E’ il momento in cui il caso della banca di papà Boschi (era il vicepresidente, non un impiegatuccio) sta per esplodere, con la richiesta della Banca d’Italia di commissariarla. Non che in Italia manchino i modi, alla classe politica, di trovare soluzioni alle crisi bancarie, ma la procedura istituzionale è ormai codificata, come ricorda l’ottimo Giorgio Meletti su Il Fatto Quotidiano: “Nei momenti di difficoltà di una banca è normale che i vertici del sistema, cioè il governo e la Banca d’Italia, chiedano riservatamente a un istituto più grande e più sano di intervenire per salvare la banca in crisi. Lo fanno di regola (non sempre) seguendo uno specifico galateo istituzionale. Le moral suasion emergenziali vengono fatte, con formale delicatezza, dal ministro dell’Economia e dal governatore della Banca d’Italia. Nei casi più drammatici scende in campo il presidente del Consiglio. Nei casi tragici può scendere in campo, in modo riservatissimo, anche il Quirinale.
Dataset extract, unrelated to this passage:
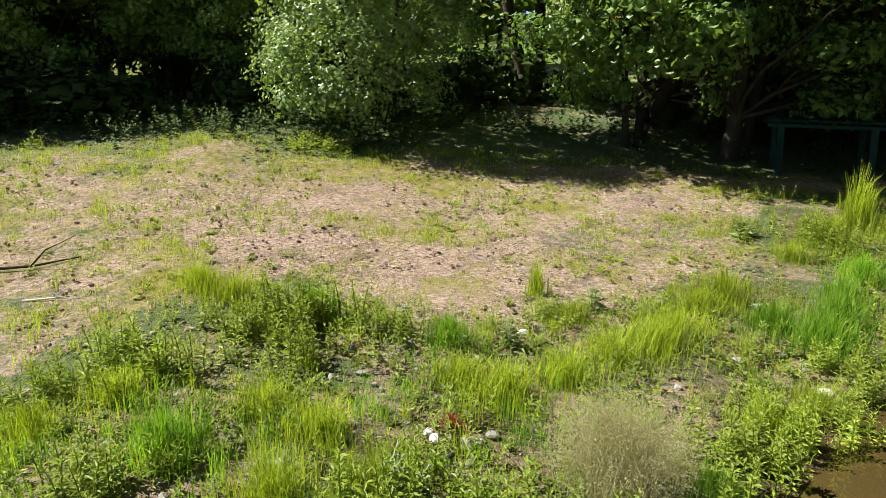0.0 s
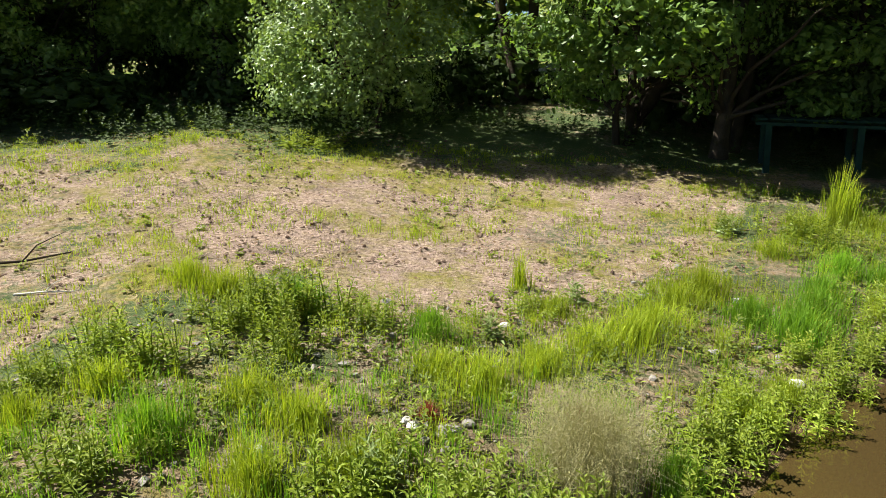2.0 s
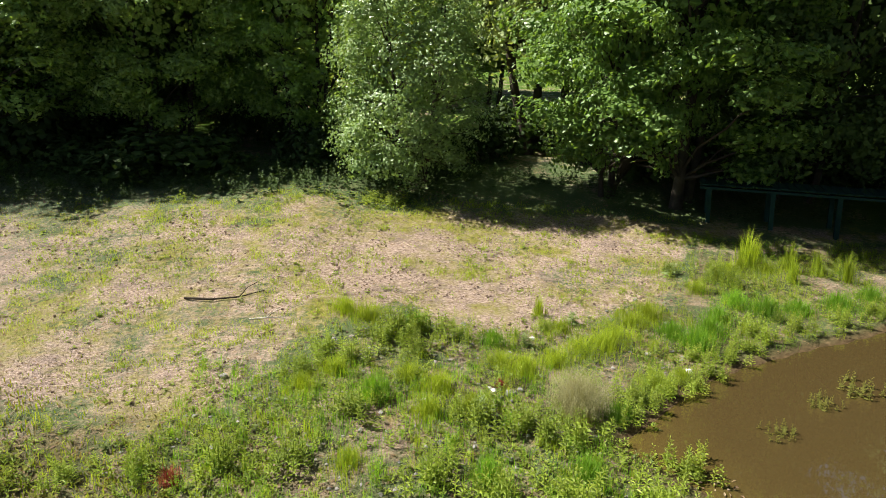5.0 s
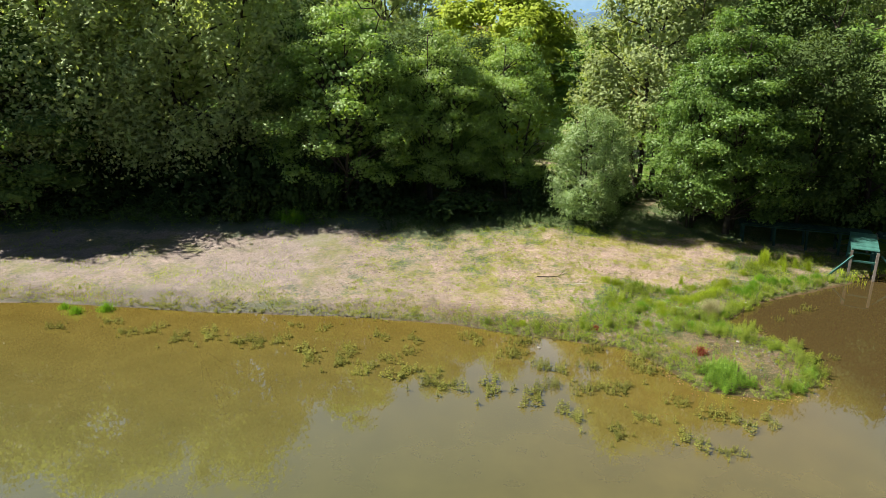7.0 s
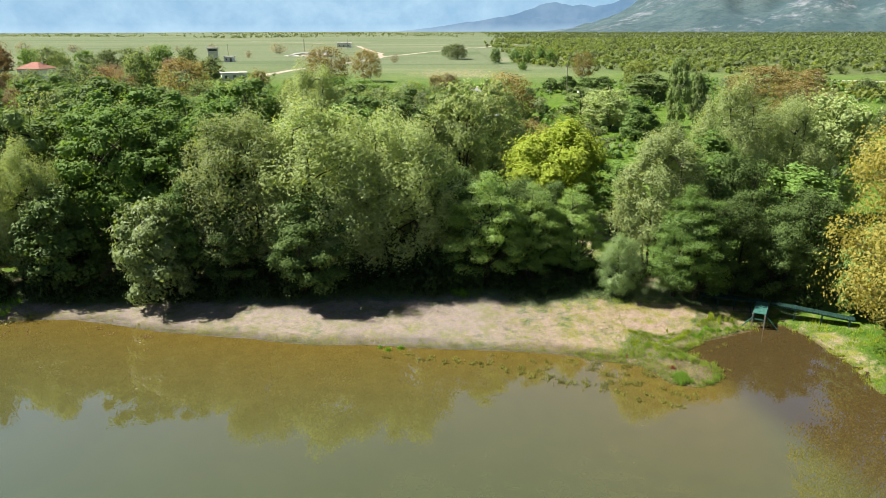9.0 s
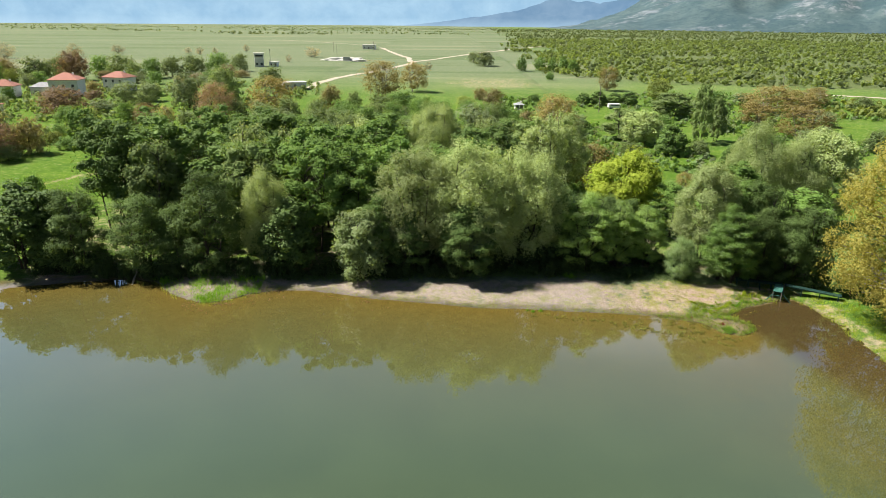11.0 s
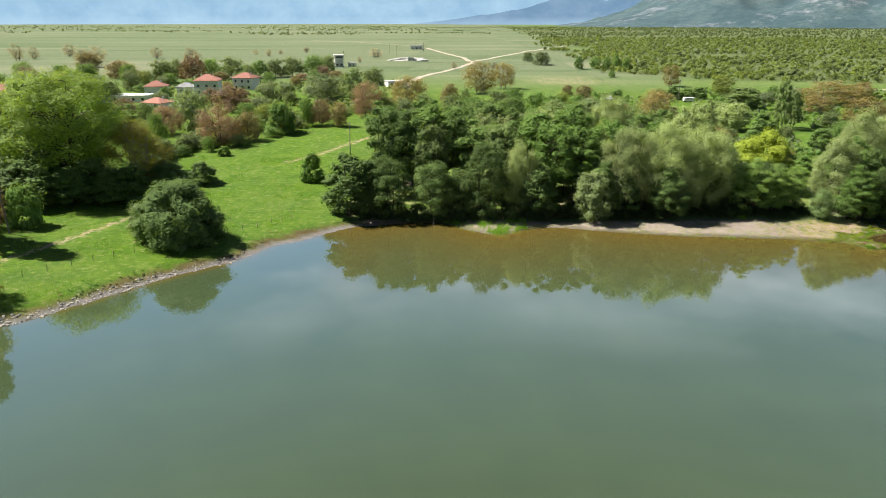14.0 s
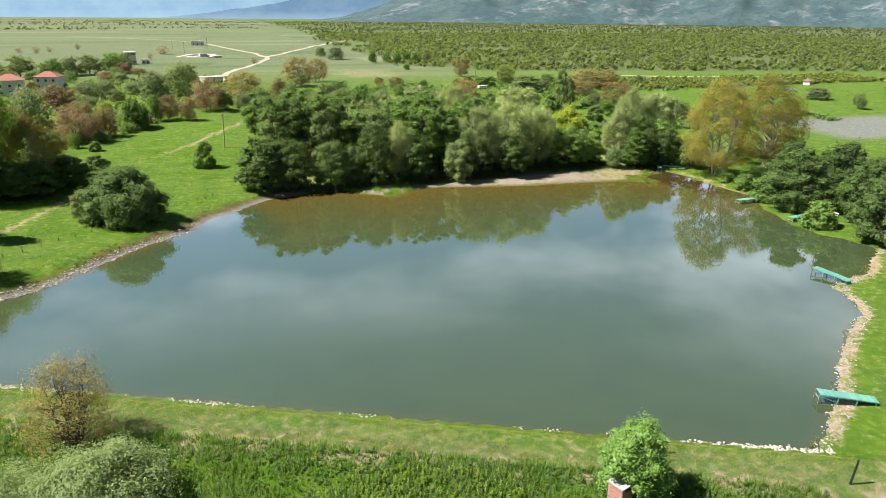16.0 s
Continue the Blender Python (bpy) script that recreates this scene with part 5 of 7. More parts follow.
far_wood("hedgerow", 100, 300, 168, 212, 900, M_BELT_SPRING, 67, lambda x, y: np.abs((y - 0.02 * x) % 9 - 4.5) < 2.2, "rows of yellow-green bushes beside the field", (1.0, 1.9), 12)
far_wood("scrub", -70, -9, 64, 150, 500, M_BELT_GREEN, 65, lambda x, y: lattice(x * 0.05, y * 0.05, 45) > 0.3, "low green scrub behind the grove", (0.8, 1.6), 14)


# ---- growth on the shore ----
def blades(x, y, z, height, lean, width, r):
    """Curved grass blades from their feet."""
    n = len(x)
    a = r.uniform(0, 2 * np.pi, n)
    out = np.stack([np.cos(a), np.sin(a), np.zeros(n)], -1)
    side = np.stack([-np.sin(a), np.cos(a), np.zeros(n)], -1)
    foot = np.stack([x, y, z], -1)
    h, l, w = height[:, None], (lean * height)[:, None], width[:, None]
    mid = foot + out * l * 0.35 + (0, 0, 1) * h * 0.6
    tip = foot + out * l + (0, 0, 1) * h * (1 - 0.25 * lean[:, None])
    v = np.stack([foot - side * w, foot + side * w, mid + side * w * 0.8, mid - side * w * 0.8, tip + side * w * 0.15, tip - side * w * 0.15], 1).reshape(-1, 3)
    k = np.arange(n)[:, None] * 6
    f = np.concatenate([k + (0, 1, 2, 3), k + (3, 2, 4, 5)])
    return v, f


def long_leaves(foot, axis, length, width, r):
    """Lance-shaped leaves from their feet along the axes, sagging."""
    n = len(foot)
    axis = axis / np.linalg.norm(axis, axis=1)[:, None]
    side = np.cross(axis, r.normal(size=(n, 3)) * 0.25 + (0, 0, 1))
    side /= np.linalg.norm(side, axis=1)[:, None] + 1e-9
    L, w = length[:, None], width[:, None]
    v = np.stack([foot, foot + axis * L * 0.45 + side * w, foot + axis * L - (0, 0, 1) * L * 0.22, foot + axis * L * 0.45 - side * w], 1).reshape(-1, 3)
    return v, np.arange(4 * n).reshape(-1, 4)


def tuft_points(cx, cy, per, spread, r):
    n = len(cx)
    i = np.repeat(np.arange(n), per)
    x = cx[i] + r.normal(size=len(i)) * spread[i]
    y = cy[i] + r.normal(size=len(i)) * spread[i]
    return i, x, y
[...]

Non è un mistero che seguendo questo specifico cerimoniale il governo ha cercato a lungo e invano di convincere Intesa Sanpaolo a intervenire sul Monte dei Paschi”.

Tutt’altra cosa, ovviamente, è una figlia ministro che intercede per la banca di papà... Anche nel capitalismo più sfrenato, infatti, si cerca di stabilire un confine ai conflitti di interesse.

Per la cronaca, Maria Elena Boschi ha annunciato querela contro De Bortoli. Federico Ghizzoni tace (è prassi, per un banchiere). Voi a chi credereste?